İzmir grevinde Büyükşehir Belediye Başkanı Cemil Tugay'ın "İzmir'e boyun eğdirmeyeceğim" ve Yozdil'in "İzmir, zeybek dışında diz çökmez" gibi şovenist ve popülist söylemleri, işçi sınıfını yok saymaya tam teşebbüstür. Üstelik yasalarda ve özellikle Türk Ceza Kanunu'nda suç sayılan grev kırıcılık alenen teşvik edilmiştir. Grev kırıcılığın teşvikinde ve uygulamasında cezai açıdan sorumlu olan tüm kişiler için savcılar derhal harekete geçmelidir.

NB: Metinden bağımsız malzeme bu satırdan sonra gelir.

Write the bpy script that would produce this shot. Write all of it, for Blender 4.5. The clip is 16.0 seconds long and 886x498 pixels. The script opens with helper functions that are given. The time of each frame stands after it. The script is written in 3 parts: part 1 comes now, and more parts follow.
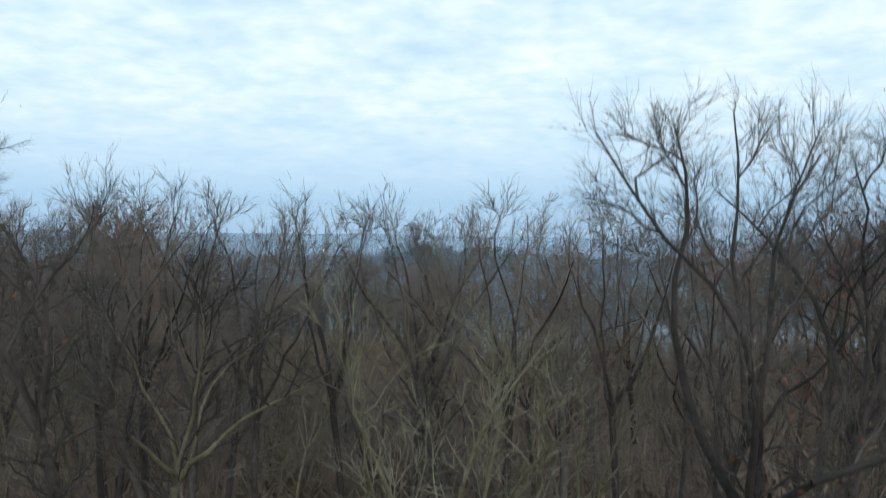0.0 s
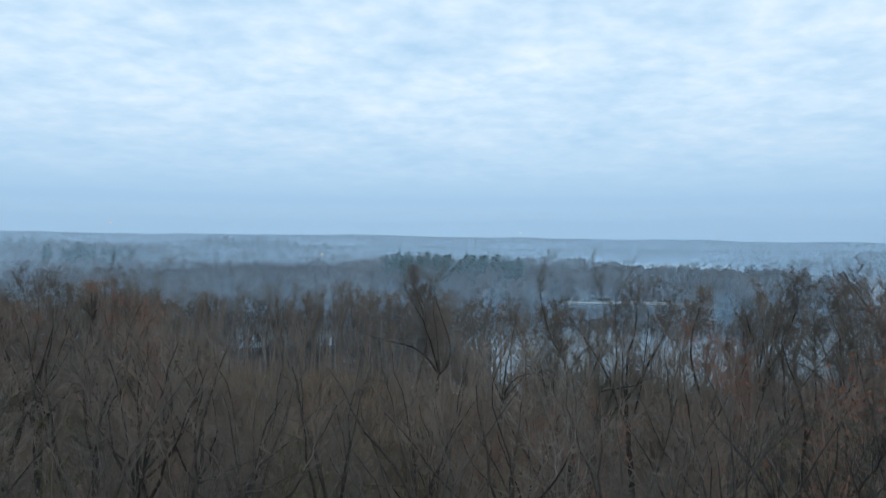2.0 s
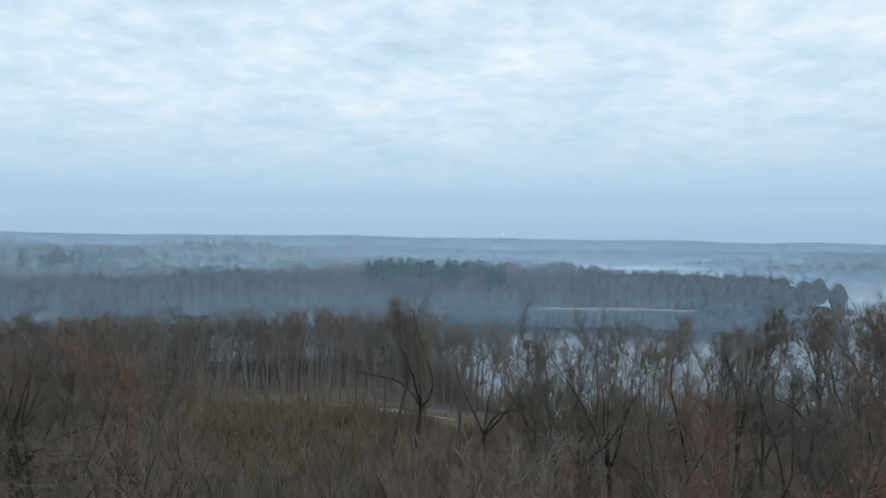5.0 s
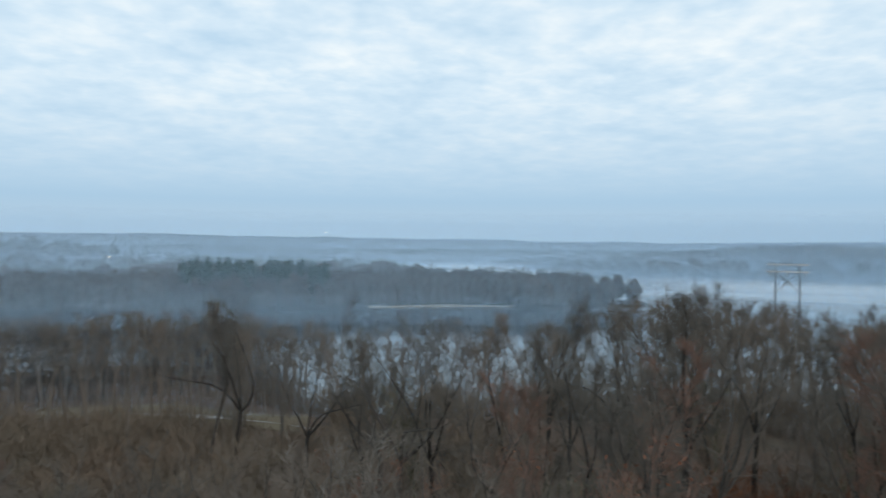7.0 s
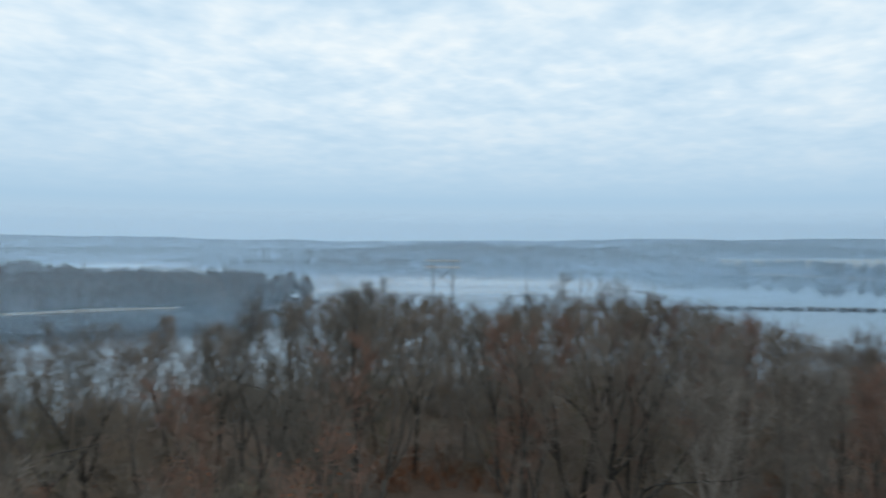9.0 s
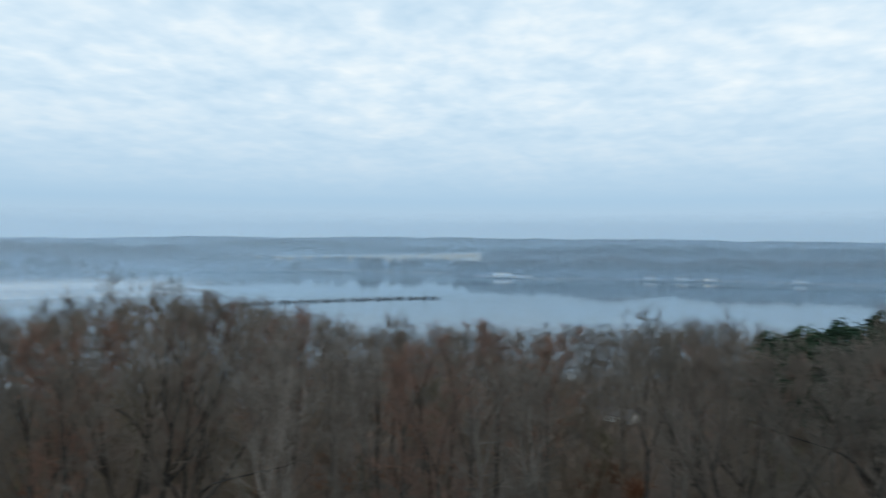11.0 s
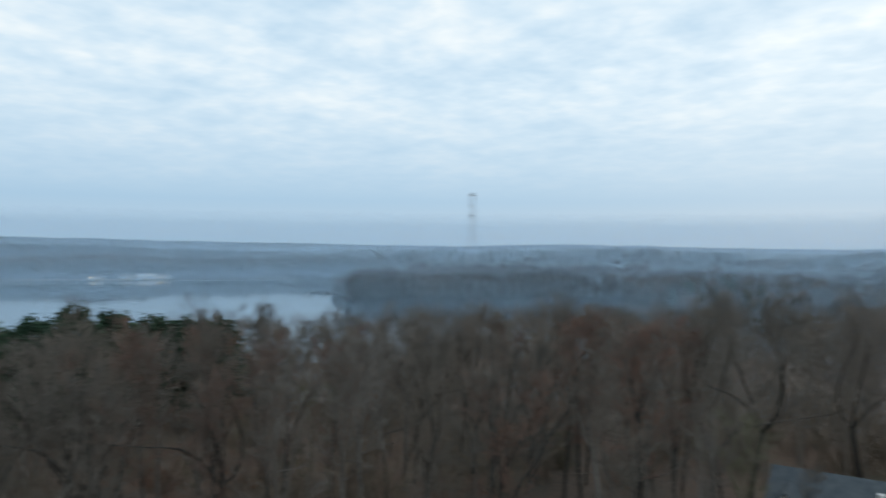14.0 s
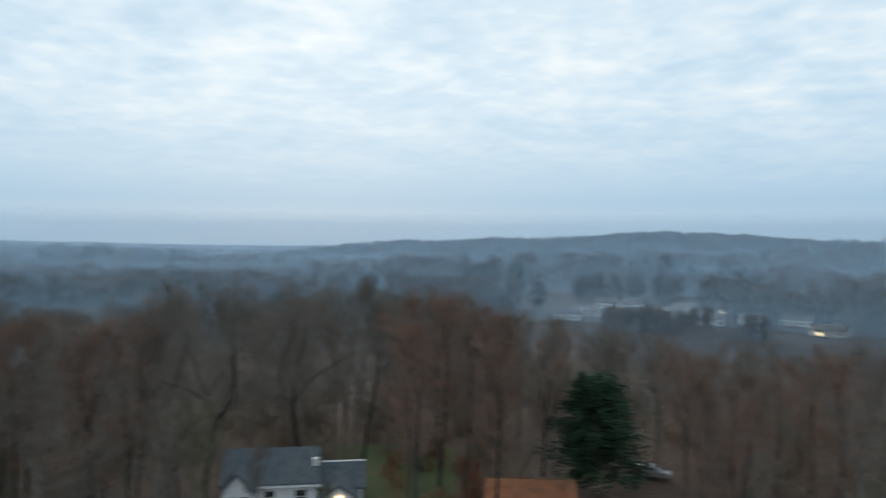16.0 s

Ana muhalefet tarafından ise ayrıştırıcı, kutuplaştırıcı, hatta ve hatta ırkçı boyutlara ulaşan bu söylemler karşısında bir tavır alınmalıdır! Zira Cemil Tugay'ın ve Yozdilgillerin bu yaklaşımının, siyasi iktidarın her fırsatta muhalefet kesimlerini terörizmle bağdaştırmasından hiçbir farkı yoktur. CHP'nin bu konuya açıklık getirmemesi halinde, grev hakkı ve emekçi sınıflara bakış açısı bakımından iktidardan hiçbir farkının bulunmadığı tescillenmiş olacaktır.

Ayrıca, 19 Mart sürecinin başından itibaren meydanlardaki en geniş kesimi oluşturan sosyalist partilere, sendikalara, demokratik kitle örgütlerine ve işçi sınıfının tamamına karşı bir sorumluluk söz konusudur. Bu süreçte oluşan direniş hattının, Cemil Tugay ve Yozdillerin yaklaşımına kurban edilmemesi için CHP'nin çok büyük çaba sarf etmesi gerekiyor...

Son olarak, talihsiz bir şekilde hayatını kaybeden Manisa Büyükşehir Belediye Başkanı Ferdi Zeyrek'i saygıyla anıyor, ailesine ve tüm sevenlerine sabır ve baş sağlığı diliyorum.